Hey, do you have anything handy to support this? I can totally do my own research if it's hard for you to recall your sources. Just hoping for a quick lead or two. If you roughly remember the title of the papers or the names of authors or the regions studied, anything at all, it'll help me search faster and I'd be mega grateful.
Construction of parking preceding the worsening of traffic is not the same as parking construction causing traffic congestion. Adding more servers behind a load balancer will also precede congestion on your network. Because you've increased your capacity to service additional throughput, but did not increase your network link to handle that higher throughput. So at some point, it'll start thrashing.

Same with parking. You build parking in areas where you anticipate increased demand or already have unmet demand. By building parking, you increase your capacity to meet that demand.

If you have unmet demand (i.e. not enough spaces for the volume of vehicles that wish to park in an area), you're limiting the economic throughput of that area. Yes, you're reducing traffic congestion in the process, but at a very real economic cost for those whom were being patronized by that now-gone traffic.

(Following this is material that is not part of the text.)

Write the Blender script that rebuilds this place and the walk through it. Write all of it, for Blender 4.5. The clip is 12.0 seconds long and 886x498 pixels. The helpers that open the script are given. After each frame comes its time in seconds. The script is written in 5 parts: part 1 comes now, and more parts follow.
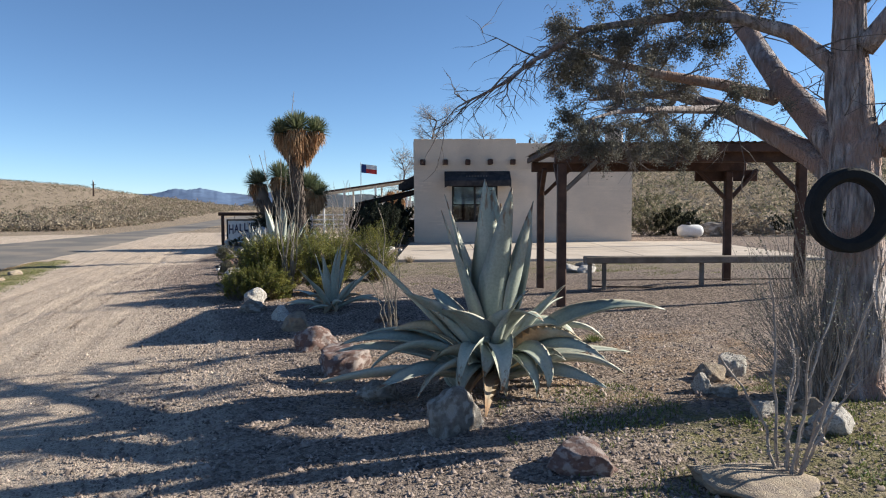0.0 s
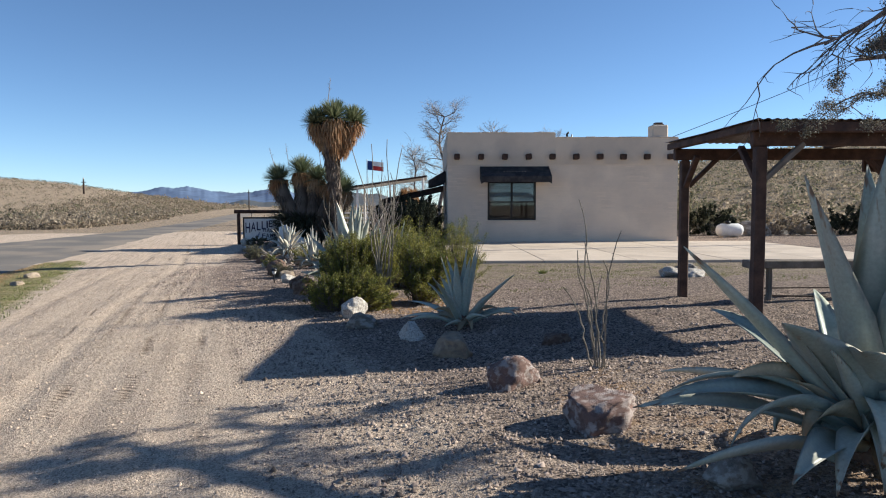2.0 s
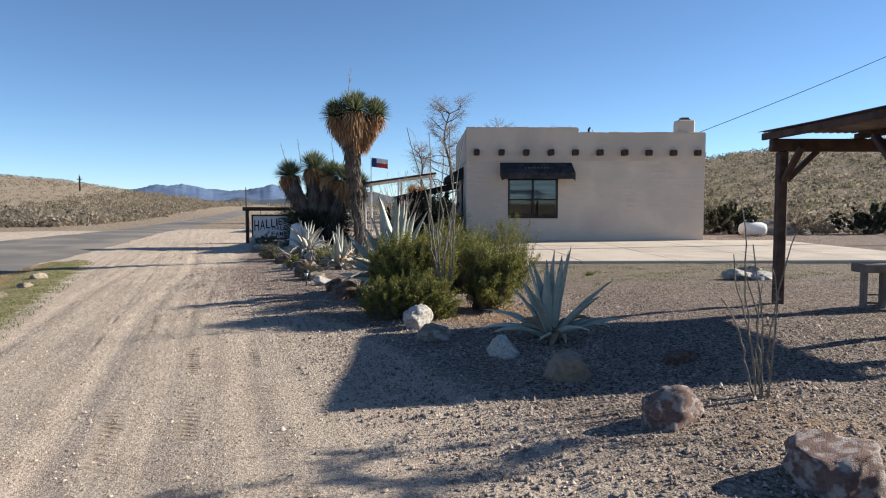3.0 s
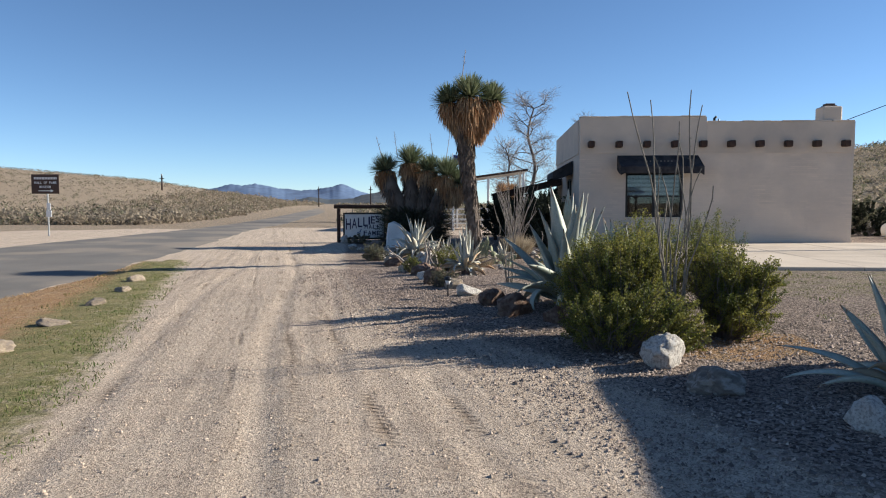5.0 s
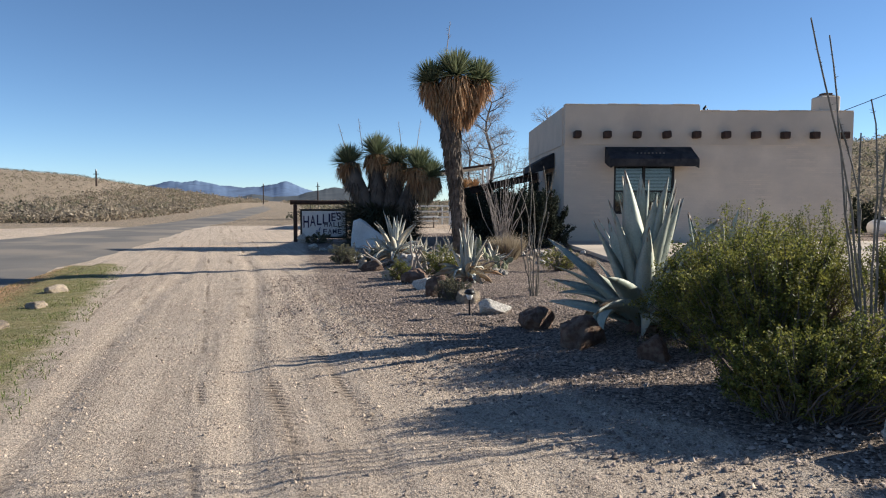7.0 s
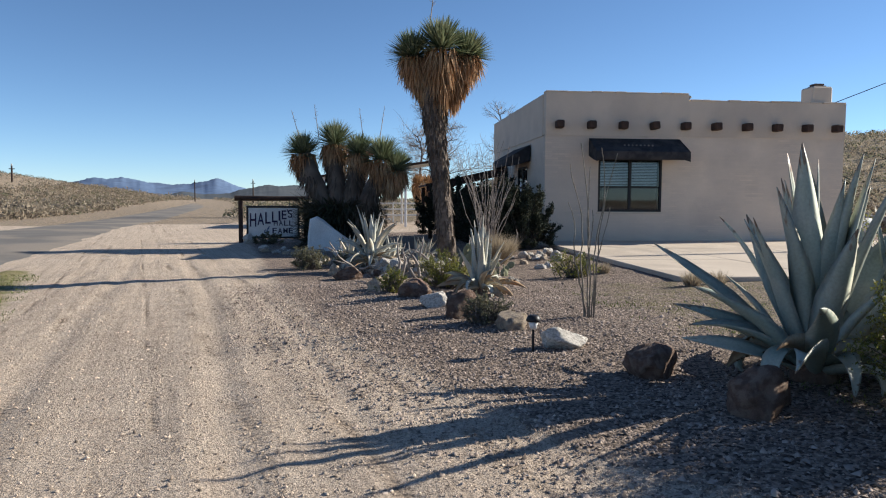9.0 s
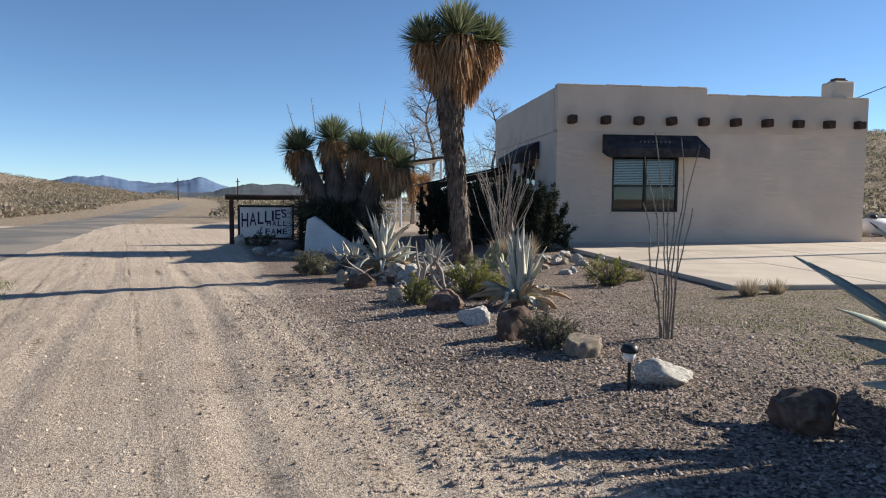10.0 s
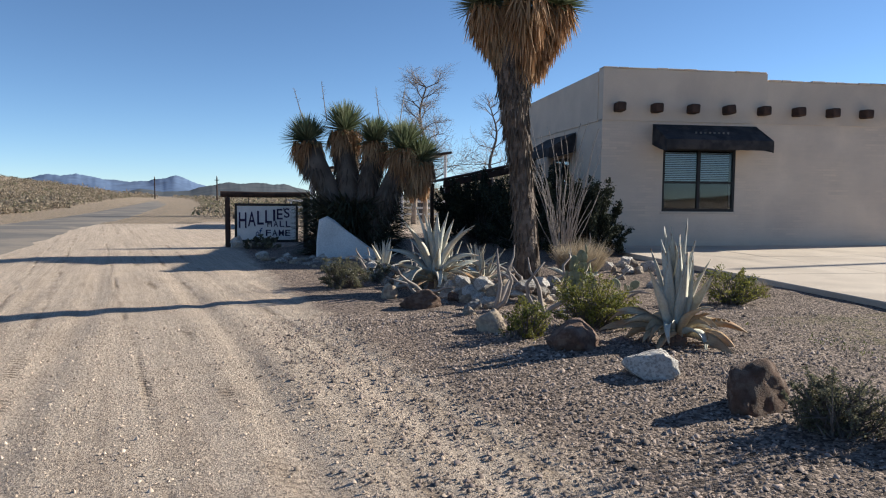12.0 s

Same with anticipating new demand. If you're building in an area, you want to be sure the area has enough parking capacity to absorb the intended volume of people traffic your building will have. If you're building a new skyscraper or mall or big box store, that's likely not true. So you incorporate parking into your project. Once your building (and parking) come online, you'll start attracting a higher volume of individuals to an area. Which, except for the most underutilized or mature transportation networks, will have a corresponding impact on congestion due to the greater throughput of individuals to the area.

If you have mature public transportation, then your transportation network likely has the bandwidth to absorb this throughput increase with a lesser impact on congestion than if you're in an area with immature public transportation options. But mature public transportation tends to be very expensive to build and maintain. Which is only likely to happen after growing to the point of having heavy enough congestion to make such expensive and regionally disruptive changes both politically palatable and economically feasible.

I do not envy urban and transportation planners.

If you want faster buses, evict the cars from the bus travel lanes.

That's hard to do without BRT - we have plenty of dedicated bus lanes (the right lane) around here, but they all allow cars for right-hand turns, so buses still get stuck behind a line of cars.

Without BRT and center-island boarding, it's harder to reserve anything but the far-right lane since the bus needs to get there to pickup/dropoff passengers.

> That's hard to do without BRT - we have plenty of dedicated bus lanes (the right lane) around here, but they all allow cars for right-hand turns, so buses still get stuck behind a line of cars.

Dedicated bus signalization, no right turn on red, and cars perform right turns from the second lane. Dedicated signal phase can be combined with separated bike lanes to improve safety for other road users, as well.